◆ Task ◆
Restate the listing below word for word, omitting any images.

--- BEGIN Data segment ---

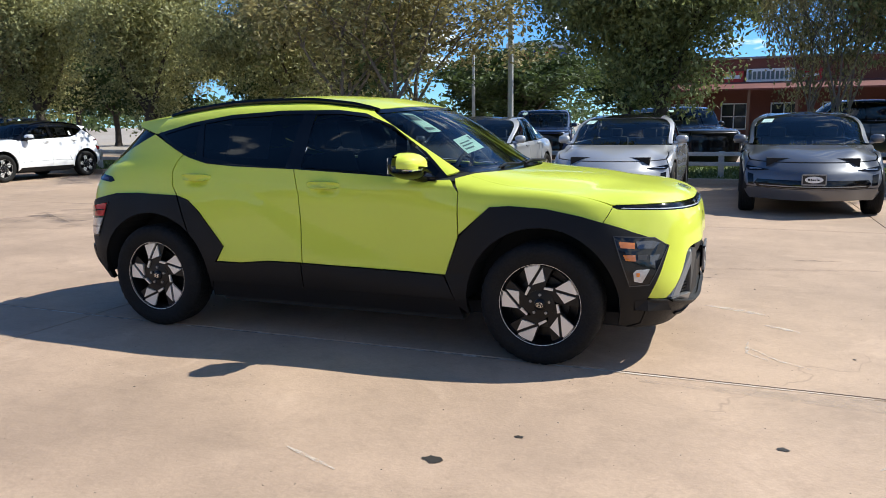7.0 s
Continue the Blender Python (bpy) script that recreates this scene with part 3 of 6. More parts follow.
# ---- the lime hatchback ----
HERO = Loft([
    [2.04, 0, .235, 2.02, .40, .235, 1.95, .66, .235, 1.80, .79, .23, 1.33, .85, .22, .80, .83, .21, -.20, .82, .21, -.85, .83, .21, -1.40, .85, .24, -1.84, .78, .30, -2.05, .45, .33, -2.10, 0, .33],
    [2.15, 0, .40, 2.135, .40, .40, 2.035, .68, .40, 1.86, .83, .41, 1.33, .905, .42, .80, .885, .40, -.20, .875, .40, -.85, .885, .40, -1.40, .905, .45, -1.90, .83, .46, -2.12, .47, .46, -2.17, 0, .46],
    [2.15, 0, .62, 2.135, .40, .62, 2.02, .68, .65, 1.80, .855, .69, 1.33, .912, .70, .80, .890, .68, -.20, .880, .68, -.85, .892, .70, -1.40, .910, .73, -1.89, .83, .70, -2.045, .48, .70, -2.085, 0, .70],
    [2.115, 0, .88, 2.085, .40, .882, 1.965, .66, .888, 1.71, .80, .895, 1.33, .855, .93, .80, .868, .93, -.20, .866, .94, -.85, .868, .95, -1.40, .872, .95, -1.86, .80, .96, -2.06, .47, .965, -2.10, 0, .97],
    [1.66, 0, 1.010, 1.63, .34, 1.008, 1.53, .57, .995, 1.38, .70, .985, 1.08, .775, 1.00, .79, .845, .995, -.20, .850, 1.015, -.85, .848, 1.03, -1.40, .835, 1.06, -1.81, .755, 1.06, -2.02, .46, 1.055, -2.065, 0, 1.06],
    [1.01, 0, 1.070, .995, .30, 1.070, .94, .53, 1.072, .88, .66, 1.072, .83, .735, 1.062, .74, .805, 1.035, -.20, .835, 1.085, -.88, .822, 1.105, -1.36, .775, 1.16, -1.74, .69, 1.135, -1.99, .44, 1.125, -2.04, 0, 1.13],
    [.37, 0, 1.463, .355, .26, 1.460, .315, .45, 1.450, .25, .56, 1.440, .17, .612, 1.438, .02, .635, 1.452, -.35, .645, 1.468, -.85, .640, 1.455, -1.30, .615, 1.408, -1.55, .54, 1.385, -1.68, .33, 1.385, -1.72, 0, 1.388],
    [.20, 0, 1.505, .18, .20, 1.505, .14, .32, 1.503, .08, .40, 1.500, 0, .42, 1.500, -.12, .42, 1.510, -.42, .42, 1.520, -.82, .41, 1.508, -1.20, .38, 1.462, -1.42, .30, 1.435, -1.53, .17, 1.425, -1.56, 0, 1.422],
    [.12, 0, 1.522, .10, 0, 1.524, .06, 0, 1.527, 0, 0, 1.531, -.08, 0, 1.537, -.20, 0, 1.545, -.46, 0, 1.550, -.80, 0, 1.537, -1.10, 0, 1.507, -1.30, 0, 1.477, -1.42, 0, 1.455, -1.46, 0, 1.447],
], crease=(5,))


def door_creases(x, y, z):
    """Shoulder line along the doors and the slanting crease below it."""
    shoulder = .975 - .055 * x - z
    slant = z - (.50 + (.56 - x) * .375)
    ease = np.clip((1.10 - x) / .25, 0, 1) * np.clip((x + 1.05) / .25, 0, 1) * np.clip((z - .34) / .16, 0, 1) * (y > .6)
    dip = .06 * np.clip(shoulder, 0, .5) - .13 * np.clip(-slant, 0, .3)
    dent = sum(np.exp(-(((x - hx) / .062) ** 2) ** 1.5 - (((z - hz) / .026) ** 2) ** 1.5) for hx, hz in ((-.975, .990), (-.025, .957)))
    return -ease * np.clip(dip, 0, .05) - .022 * dent * (y > .6)


HERO.carve = door_creases
hero = thing("compact_suv", "lime yellow compact crossover with black plastic wheel arches parked on concrete", "car", pose(0, -0.005, 0, 0, 0, 0.55))
WX, WZ = 1.33, 0.347
DLO_TOP = [("S", .762, 1.040), ("S", .60, 1.185), ("S", .37, 1.340), ("S", .18, 1.415), ("S", 0, 1.438), ("S", -.40, 1.440), ("S", -.79, 1.418), ("S", -1.10, 1.372), ("S", -1.40, 1.302)]
DLO_LOW = [("S", -1.40, 1.295), ("S", -1.24, 1.215), ("S", -1.08, 1.145), ("S", -.92, 1.108), ("S", -.70, 1.093), ("S", -.25, 1.080), ("S", .30, 1.052), ("S", .68, 1.026)]
HOOD_LINE = [("X", 1.70, .795, .905), ("X", 1.55, .800, .945), ("X", 1.30, .785, .985), ("X", 1.05, .772, 1.012), ("X", .86, .745, 1.05)]
CLAD_F = [("S", .842, .30), ("S", .762, .476), ("S", .857, .71), ("S", 1.035, .884), ("S", 1.15, .893), ("S", 1.35, .882), ("S", 1.55, .845), ("S", 1.66, .815)]
CLAD_F2 = [("X", 1.812, .835, .772), ("X", 1.985, .700, .688), ("X", 1.905, .822, .408)]
CLAD_R = [("S", -.885, .30), ("S", -.83, .475), ("S", -.762, .578), ("S", -.95, .80), ("S", -1.03, .868), ("S", -1.12, .897), ("S", -1.45, .908), ("S", -1.62, .902), ("S", -1.72, .882)]
CLAD_R2 = [("X", -1.86, .845, .850), ("X", -1.985, .745, .785), ("X", -1.862, .858, .528)]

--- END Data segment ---

◆ Answer to this problem ◆
7.0 s
Continue the Blender Python (bpy) script that recreates this scene with part 3 of 6. More parts follow.
# ---- the lime hatchback ----
HERO = Loft([
    [2.04, 0, .235, 2.02, .40, .235, 1.95, .66, .235, 1.80, .79, .23, 1.33, .85, .22, .80, .83, .21, -.20, .82, .21, -.85, .83, .21, -1.40, .85, .24, -1.84, .78, .30, -2.05, .45, .33, -2.10, 0, .33],
    [2.15, 0, .40, 2.135, .40, .40, 2.035, .68, .40, 1.86, .83, .41, 1.33, .905, .42, .80, .885, .40, -.20, .875, .40, -.85, .885, .40, -1.40, .905, .45, -1.90, .83, .46, -2.12, .47, .46, -2.17, 0, .46],
    [2.15, 0, .62, 2.135, .40, .62, 2.02, .68, .65, 1.80, .855, .69, 1.33, .912, .70, .80, .890, .68, -.20, .880, .68, -.85, .892, .70, -1.40, .910, .73, -1.89, .83, .70, -2.045, .48, .70, -2.085, 0, .70],
    [2.115, 0, .88, 2.085, .40, .882, 1.965, .66, .888, 1.71, .80, .895, 1.33, .855, .93, .80, .868, .93, -.20, .866, .94, -.85, .868, .95, -1.40, .872, .95, -1.86, .80, .96, -2.06, .47, .965, -2.10, 0, .97],
    [1.66, 0, 1.010, 1.63, .34, 1.008, 1.53, .57, .995, 1.38, .70, .985, 1.08, .775, 1.00, .79, .845, .995, -.20, .850, 1.015, -.85, .848, 1.03, -1.40, .835, 1.06, -1.81, .755, 1.06, -2.02, .46, 1.055, -2.065, 0, 1.06],
    [1.01, 0, 1.070, .995, .30, 1.070, .94, .53, 1.072, .88, .66, 1.072, .83, .735, 1.062, .74, .805, 1.035, -.20, .835, 1.085, -.88, .822, 1.105, -1.36, .775, 1.16, -1.74, .69, 1.135, -1.99, .44, 1.125, -2.04, 0, 1.13],
    [.37, 0, 1.463, .355, .26, 1.460, .315, .45, 1.450, .25, .56, 1.440, .17, .612, 1.438, .02, .635, 1.452, -.35, .645, 1.468, -.85, .640, 1.455, -1.30, .615, 1.408, -1.55, .54, 1.385, -1.68, .33, 1.385, -1.72, 0, 1.388],
    [.20, 0, 1.505, .18, .20, 1.505, .14, .32, 1.503, .08, .40, 1.500, 0, .42, 1.500, -.12, .42, 1.510, -.42, .42, 1.520, -.82, .41, 1.508, -1.20, .38, 1.462, -1.42, .30, 1.435, -1.53, .17, 1.425, -1.56, 0, 1.422],
    [.12, 0, 1.522, .10, 0, 1.524, .06, 0, 1.527, 0, 0, 1.531, -.08, 0, 1.537, -.20, 0, 1.545, -.46, 0, 1.550, -.80, 0, 1.537, -1.10, 0, 1.507, -1.30, 0, 1.477, -1.42, 0, 1.455, -1.46, 0, 1.447],
], crease=(5,))


def door_creases(x, y, z):
    """Shoulder line along the doors and the slanting crease below it."""
    shoulder = .975 - .055 * x - z
    slant = z - (.50 + (.56 - x) * .375)
    ease = np.clip((1.10 - x) / .25, 0, 1) * np.clip((x + 1.05) / .25, 0, 1) * np.clip((z - .34) / .16, 0, 1) * (y > .6)
    dip = .06 * np.clip(shoulder, 0, .5) - .13 * np.clip(-slant, 0, .3)
    dent = sum(np.exp(-(((x - hx) / .062) ** 2) ** 1.5 - (((z - hz) / .026) ** 2) ** 1.5) for hx, hz in ((-.975, .990), (-.025, .957)))
    return -ease * np.clip(dip, 0, .05) - .022 * dent * (y > .6)


HERO.carve = door_creases
hero = thing("compact_suv", "lime yellow compact crossover with black plastic wheel arches parked on concrete", "car", pose(0, -0.005, 0, 0, 0, 0.55))
WX, WZ = 1.33, 0.347
DLO_TOP = [("S", .762, 1.040), ("S", .60, 1.185), ("S", .37, 1.340), ("S", .18, 1.415), ("S", 0, 1.438), ("S", -.40, 1.440), ("S", -.79, 1.418), ("S", -1.10, 1.372), ("S", -1.40, 1.302)]
DLO_LOW = [("S", -1.40, 1.295), ("S", -1.24, 1.215), ("S", -1.08, 1.145), ("S", -.92, 1.108), ("S", -.70, 1.093), ("S", -.25, 1.080), ("S", .30, 1.052), ("S", .68, 1.026)]
HOOD_LINE = [("X", 1.70, .795, .905), ("X", 1.55, .800, .945), ("X", 1.30, .785, .985), ("X", 1.05, .772, 1.012), ("X", .86, .745, 1.05)]
CLAD_F = [("S", .842, .30), ("S", .762, .476), ("S", .857, .71), ("S", 1.035, .884), ("S", 1.15, .893), ("S", 1.35, .882), ("S", 1.55, .845), ("S", 1.66, .815)]
CLAD_F2 = [("X", 1.812, .835, .772), ("X", 1.985, .700, .688), ("X", 1.905, .822, .408)]
CLAD_R = [("S", -.885, .30), ("S", -.83, .475), ("S", -.762, .578), ("S", -.95, .80), ("S", -1.03, .868), ("S", -1.12, .897), ("S", -1.45, .908), ("S", -1.62, .902), ("S", -1.72, .882)]
CLAD_R2 = [("X", -1.86, .845, .850), ("X", -1.985, .745, .785), ("X", -1.862, .858, .528)]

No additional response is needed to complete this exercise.